Like many other small towns on the North American Great Plains that were settled in the early 20th century, nearly a century after its founding Tuttle has experienced the closure of many business which has paralleled a population trend of outmigration of young people to larger cities and a subsequent aging of its population. Today, Tuttle is without a bank, a school and newspaper, but is home to a well stocked co-op grocery store and grain elevator. Although the railroad track that caused Tuttle to be platted was removed around 2004, improved roads and access to Interstate 94 has reduced the isolation of Tuttle. The cities of Bismarck and Jamestown are approximately a one-hour drive from Tuttle, and are therefore accessible to Tuttle residents.

==Demographics==

Historical population
| Census | Pop. | Note | %± |
| 1920 | 321 |  | — |
| 1930 | 383 |  | 19.3% |
| 1940 | 357 |  | −6.8% |
| 1950 | 368 |  | 3.1% |
| 1960 | 255 |  | −30.7% |
| 1970 | 216 |  | −15.3% |
| 1980 | 202 |  | −6.5% |
| 1990 | 160 |  | −20.8% |
| 2000 | 106 |  | −33.7% |
| 2010 | 80 |  | −24.5% |
| 2020 | 60 |  | −25.0% |
| 2021 (est.) | 59 |  | −1.7% |
U.S. Decennial Census 2020 Census

===2010 census===
As of the census of 2010, there were 80 people, 43 households, and 20 families residing in the city. The population density was 320.0 PD/sqmi. There were 69 housing units at an average density of 276.0 /sqmi. The racial makeup of the city was 100.0% White.

There were 43 households, of which 7.0% had children under the age of 18 living with them, 37.2% were married couples living together, 4.7% had a female householder with no husband present, 4.7% had a male householder with no wife present, and 53.5% were non-families. 46.5% of all households were made up of individuals, and 23.3% had someone living alone who was 65 years of age or older. The average household size was 1.86 and the average family size was 2.50.

The median age in the city was 59.3 years. 12.5% of residents were under the age of 18; 2.7% were between the ages of 18 and 24; 13.9% were from 25 to 44; 37.6% were from 45 to 64; and 33.8% were 65 years of age or older. The gender makeup of the city was 53.8% male and 46.3% female.

===2000 census===
As of the census of 2000, there were 106 people, 56 households, and 28 families residing in the city. The population density was 429.1 PD/sqmi. There were 79 housing units at an average density of 319.8 /sqmi. The racial makeup of the city was 99.06% White, and 0.94% from two or more races.

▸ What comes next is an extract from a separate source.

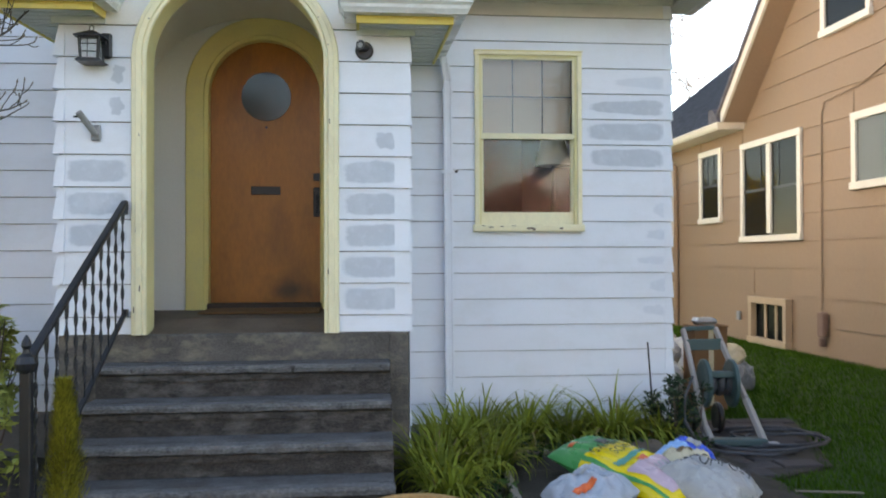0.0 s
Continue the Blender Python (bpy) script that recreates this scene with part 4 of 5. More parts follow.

There were 56 households, out of which 16.1% had children under the age of 18 living with them, 48.2% were married couples living together, 1.8% had a female householder with no husband present, and 50.0% were non-families. 46.4% of all households were made up of individuals, and 26.8% had someone living alone who was 65 years of age or older. The average household size was 1.89 and the average family size was 2.71.

In the city, the population was spread out, with 15.1% under the age of 18, 4.7% from 18 to 24, 12.3% from 25 to 44, 36.8% from 45 to 64, and 31.1% who were 65 years of age or older. The median age was 53 years. For every 100 females, there were 103.8 males. For every 100 females age 18 and over, there were 95.7 males.

The median income for a household in the city was $25,000, and the median income for a family was $46,875. Males had a median income of $50,625 versus $16,607 for females. The per capita income for the city was $17,970. There were no families and 6.2% of the population living below the poverty line, including no under eighteens and 13.3% of those over 64.

==Climate==
This climatic region is typified by large seasonal temperature differences, with warm to hot (and often humid) summers and cold (sometimes severely cold) winters. According to the Köppen Climate Classification system, Tuttle has a humid continental climate, abbreviated "Dfb" on climate maps.